August 18, 2008



On May 31, 2007, the moon turned full at 9:04 p.m. Eastern Daylight Time (6:04 p.m. Pacific Daylight Time, according to The Truth Behind This Month’s Blue Moon, authored by Joe Rao, an instructor and guest lecturer at New York’s Hayden Planetarium.

“…(it is) the second of two full Moons for North Americans this month. Some almanacs and calendars assert that when two full Moons occur within a calendar month, that the second full Moon is called the “Blue Moon.”… The phrase “Once in a blue Moon” was first noted in 1824 and refers to occurrences that are uncommon, though not truly rare. Yet, to have two full Moons in the same month is not as uncommon as one might think. In fact, it occurs, on average, about every 32 months. And in the year 1999, it occurred twice in a span of just three months!…For the longest time no one seemed to have a clue as to where the “Blue Moon Rule” originated….It was not until the year 1999 that the origin of the calendrical term “Blue Moon” was at long last discovered…” (To read the rest of this article click on

It was while preparing for my daughter’s fifth birthday—which just happens to be May 17—that I first became fascinated with nature’s blues. I operated a family childcare home in Slippery Rock, Pennsylvania. Sandy was at school, and I had a group of children in for a preschool program. Time constraints meant I had to combine the preschool program with my need to decorate her butterfly-shaped cake. I gathered the children around the table and talked to them about butterflies—an appropriate topic since it was mid-May and the Monarch butterflies were about to arrive.
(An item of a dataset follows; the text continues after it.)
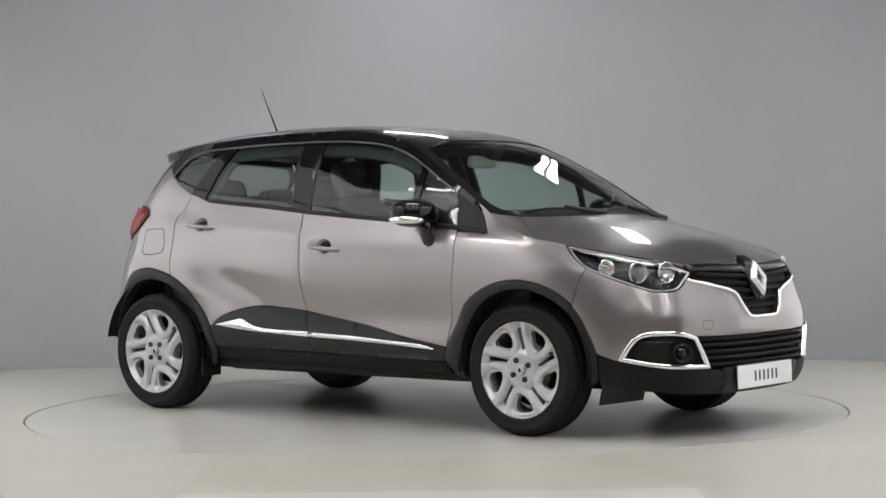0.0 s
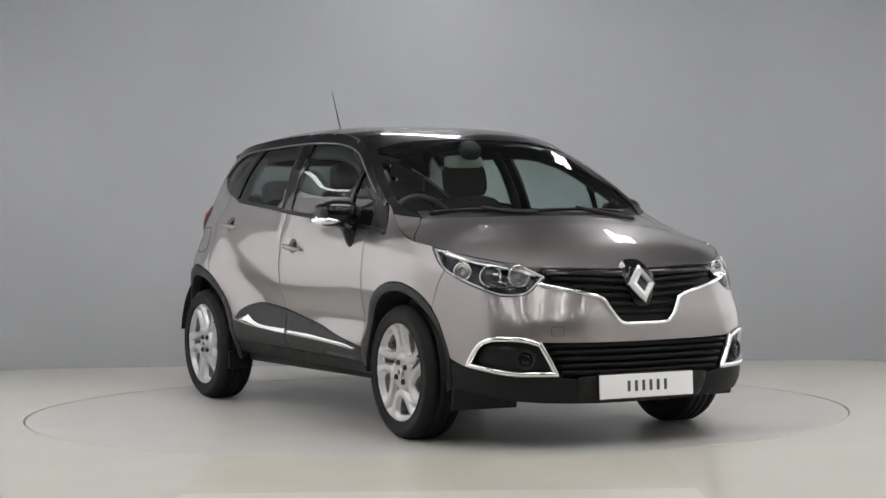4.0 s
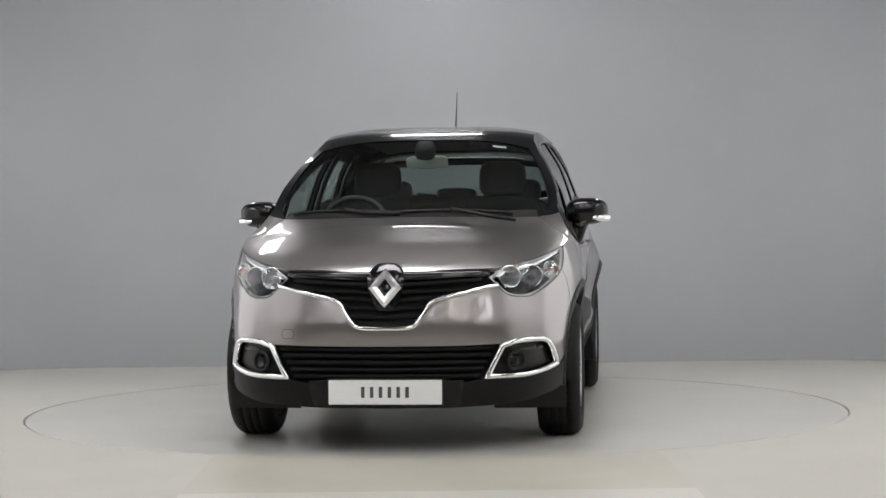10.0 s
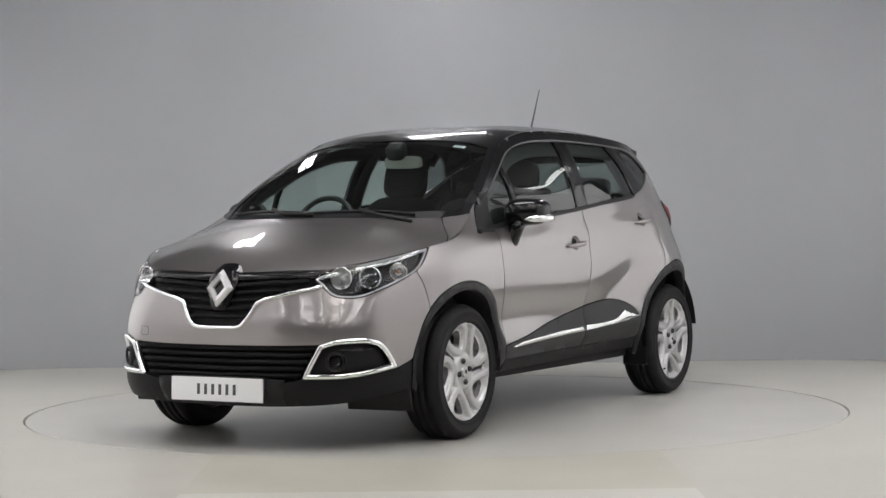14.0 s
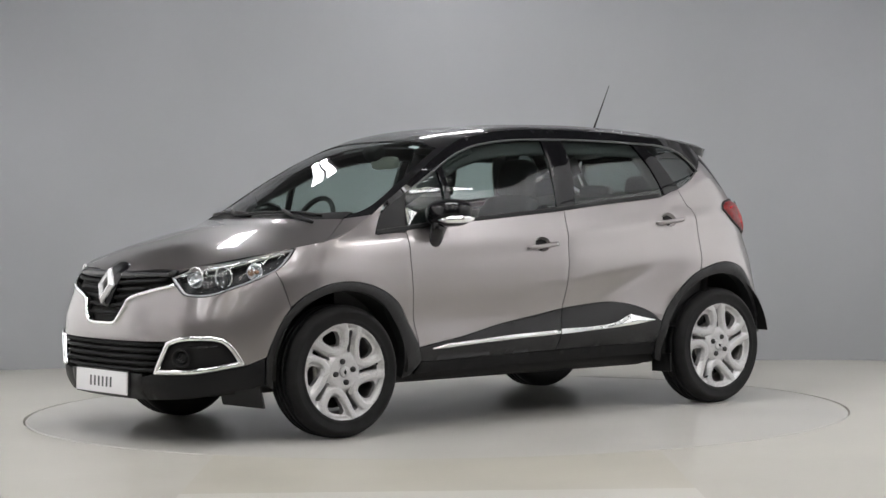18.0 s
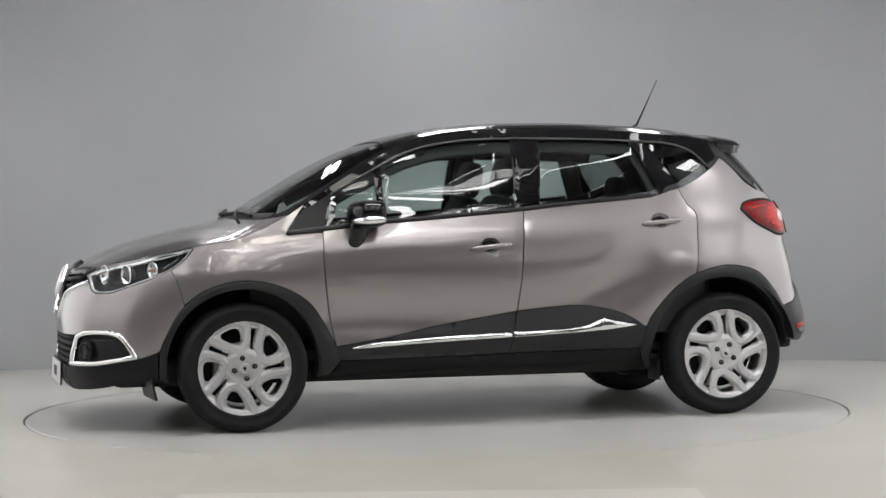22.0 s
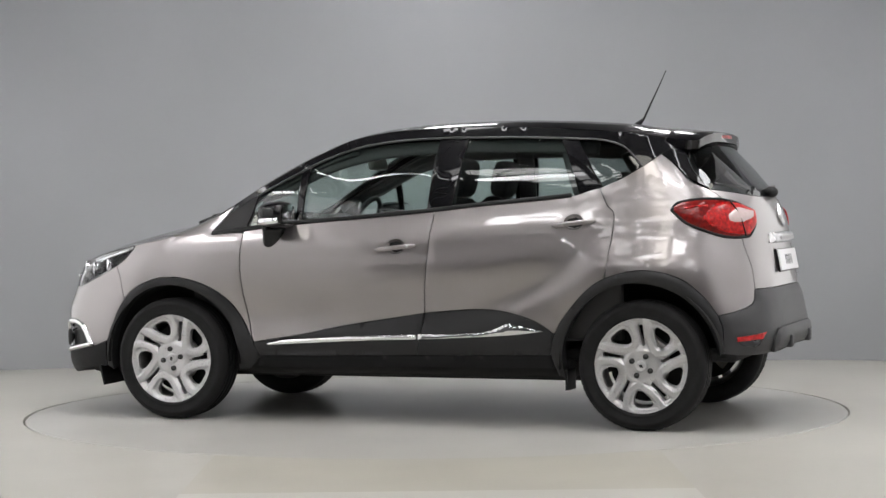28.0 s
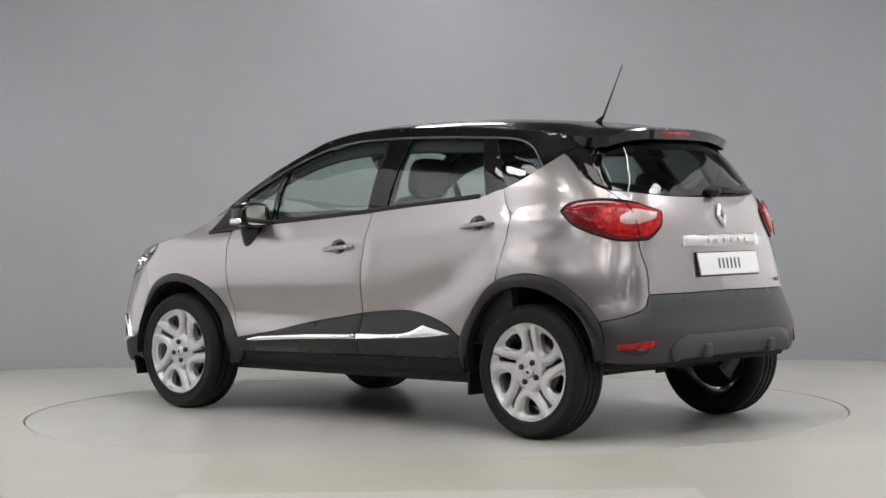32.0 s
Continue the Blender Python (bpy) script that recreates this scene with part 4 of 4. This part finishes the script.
q = [on_top(.545, .44), on_top(.545, .37), on_top(.515, .37), on_top(.515, .44)]
f = bm.faces.new([bm.verts.new((a, b, c - .010)) for a, b, c in q])
part("tax_sticker", bm, PLATE_WHITE, car, "small white windscreen sticker", False)

# ---- tail ----
sp_out = both([(-1.36, 0), (-1.36, .3), (-1.37, .565)], [(-1.37, .565), (-1.46, .555), (-1.535, .51)], [(-1.535, .51), (-1.567, .3), (-1.578, 0)])


def spoiler_mesh():
    bm = panel(sp_out, "top", gap=0, lip=.046, step=.035, raise_=.004, crown=.006)
    return bm


spoiler = part("spoiler", spoiler_mesh(), GLOSS_BLACK, car, "gloss black roof spoiler")
under = [[(a, b * .97) for a, b in c] for c in sp_out]
part("spoiler_underside", panel(under, "top", gap=0, lip=0, raise_=-.044), GLOSS_BLACK, spoiler, at=pose(0, 0, 0))
bm = bmesh.new()
pts = [(float(-1.574 + .012 * abs(y / .17) ** 2), y, float(top(-1.574, y)[2]) - .018) for y in np.linspace(-.17, .17, 9)]
tube(bm, pts, (.006, .010), 8)
part("brake_lamp", bm, RED_LENS, spoiler, "red high brake lamp", at=pose(0, 0, 0))
for mir in (False, True):
    dp = [[R(.505, 1.43), R(.575, 1.345), R(.597, 1.27), S(-1.603, 1.213)], sp([(-1.603, 1.213), (-1.51, 1.262), (-1.448, 1.325), (-1.37, 1.388)]), sp([(-1.37, 1.388), (-1.40, 1.435)]), [S(-1.40, 1.435), S(-1.45, 1.447), R(.505, 1.43)]]
    part("rear_corner_trim", panel(dp, mirror=mir, gap=0, lip=.01, raise_=-.001), GLOSS_BLACK, car, "gloss black trim beside the rear window")
    s = -1 if mir else 1
    # tail lamp inlays
    tail = [o for o in car.children if o.name.startswith("tail_lamp")][1 if mir else 0]
    cl = [[S(-1.685, 1.066), S(-1.71, 1.092), R(.54, 1.100), R(.455, 1.082)], [R(.455, 1.082), R(.475, 1.055), R(.55, 1.030)], [R(.55, 1.030), S(-1.70, 1.034), S(-1.685, 1.066)]]
    part("clear_lens", panel(cl, mirror=mir, raise_=.0265, bulge=.004, gap=0, step=.015, lip=.006), LAMP_CLEAR, tail, "clear reversing lens", at=pose(0, 0, 0))
    tl = [sp([(-1.431, 1.099), (-1.472, 1.144), (-1.597, 1.161), (-1.70, 1.147)]) + [R(.48, 1.124), R(.410, 1.096)], [R(.410, 1.096), R(.435, 1.025), R(.512, .956)], [R(.512, .956)] + sp([(-1.72, .954), (-1.657, .968), (-1.524, 1.023), (-1.431, 1.099)])]
    part("lamp_border", closed_strip(outline(tl, .02), .014, .003, .006, mir), SHADOW_BLACK, tail, at=pose(0, 0, 0))
    red = [sp([(-1.575, 1.052), (-1.60, 1.100), (-1.655, 1.128), (-1.72, 1.124)]) + [R(.48, 1.106), R(.430, 1.088)], [R(.430, 1.088), R(.452, 1.03), R(.520, .976)], [R(.520, .976)] + sp([(-1.735, .974), (-1.668, .990), (-1.575, 1.052)])]
    part("red_lens", panel(red, mirror=mir, raise_=.020, bulge=.006, gap=0, step=.012, lip=.012), RED_LENS, tail, "bright faceted red lens", at=pose(0, 0, 0))
    for x0, z0, x1, z1 in ((-1.50, 1.098, -1.60, 1.112), (-1.62, 1.018, -1.70, 1.000)):
        part("lamp_rib", strip_on_skin(sp([(x0, z0), (.5 * (x0 + x1), .5 * (z0 + z1) + .004), (x1, z1)]), .009, .020, .004, mir), RED_LENS, tail, at=pose(0, 0, 0))
    part("lamp_split", strip_on_skin([R(.566, 1.134), R(.560, 1.06), R(.558, .962)], .005, .027, .003, mir), SHADOW_BLACK, tail, "dark joint where the tailgate parts the lamp", at=pose(0, 0, 0))
    # reflector low in the bumper
    rf = [[S(-1.755, .468), R(.64, .478), R(.568, .488)], [R(.568, .488), R(.60, .455)], [R(.60, .455), S(-1.755, .446)], [S(-1.755, .446), S(-1.755, .468)]]
    part("reflector", panel(rf, mirror=mir, raise_=.0235, bulge=.004, gap=0, step=.02), RED_LENS, car, "red bumper reflector")
    rc = [[S(-1.755, .446), R(.60, .455)], [R(.60, .455), R(.635, .42), S(-1.78, .425)], [S(-1.78, .425), S(-1.755, .446)]]
    part("reflector_base", panel(rc, mirror=mir, raise_=.0225, bulge=.003, gap=0, step=.02), BUCKET, car)
    # mud flap
    bm = bmesh.new()
    box(bm, -.925, -.912, s * .84, s * .70, .20, .30, .004)
    part("mud_flap", bm, DARK_PLASTIC, car, smooth=False)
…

When I asked the children what color the icing should be, several called out “blue!”

Being the realist I was (and still am, if I were to admit to it), I responded: “There are no blue butterflies.” Then I proceeded to the encyclopedia to look up butterflies to prove myself right and to show them what their color choice was.

Then I humbly ate crow, as the saying goes, because I discovered there ARE blue butterflies. I added the blue food coloring and proceeded in the cake-decorating project.

My next confrontation with nature’s blues came on a trip to New England in 2003. I saw a commercial van with a blue lobster painted on its side and thought “That artist sure took liberty with his colors,” and proceeded to note it in my journal as an oddity. Several nights later, in a motel room, there was a television report on a rare find: a BLUE lobster had been caught near the Isles of Shoals and taken to a lobster house in New Castle, New Hampshire.

I convinced Monte that seeing a blue lobster was a new non-negotiable part of our trip, so we took off on our “blue lobster search.” We finally located the lobster hut where the news story said the lobster had been taken. The lobster hut was at the estuary of the Piscatauqua River. Due to the late hour it was closed. On our third try to find it open we succeeded, and the owner wholeheartedly agreed to let me take pictures of the critter the news stories said occurred once in one or two million lobster catches.

Blue? My goodness, not just a dark blue-black, as I had expected. It was a most beautiful shade of robin’s egg blue. He set the lobster beside a normally colored one for a photo shoot. The creature was later sent to the nature center at Rye, New Hampshire.

On our return trip to New England, in the fall of 2006, we discovered Blue Buoy (as I dubbed him) had moved on to meet its creator that May. However, the science center had recently received another blue lobster, which was not on display because it was being acclimated to its new environment.

On my return home I clicked onto “blue creatures” for an Internet search and discovered there are not only blue birds (which I was cognizant of) but blue frogs and many other blue critters in nature. Nature’s lovely blues are spread throughout the animal and insect kingdom.

Perhaps when I see the moon tonight, even though it is not “blue,” I will be reminded of the lesson learned while decorating my daughter’s birthday cake: sometimes we must learn to explore “outside the box,” opening ourselves up to the new realities of nature and life. And thus, we might be surprised!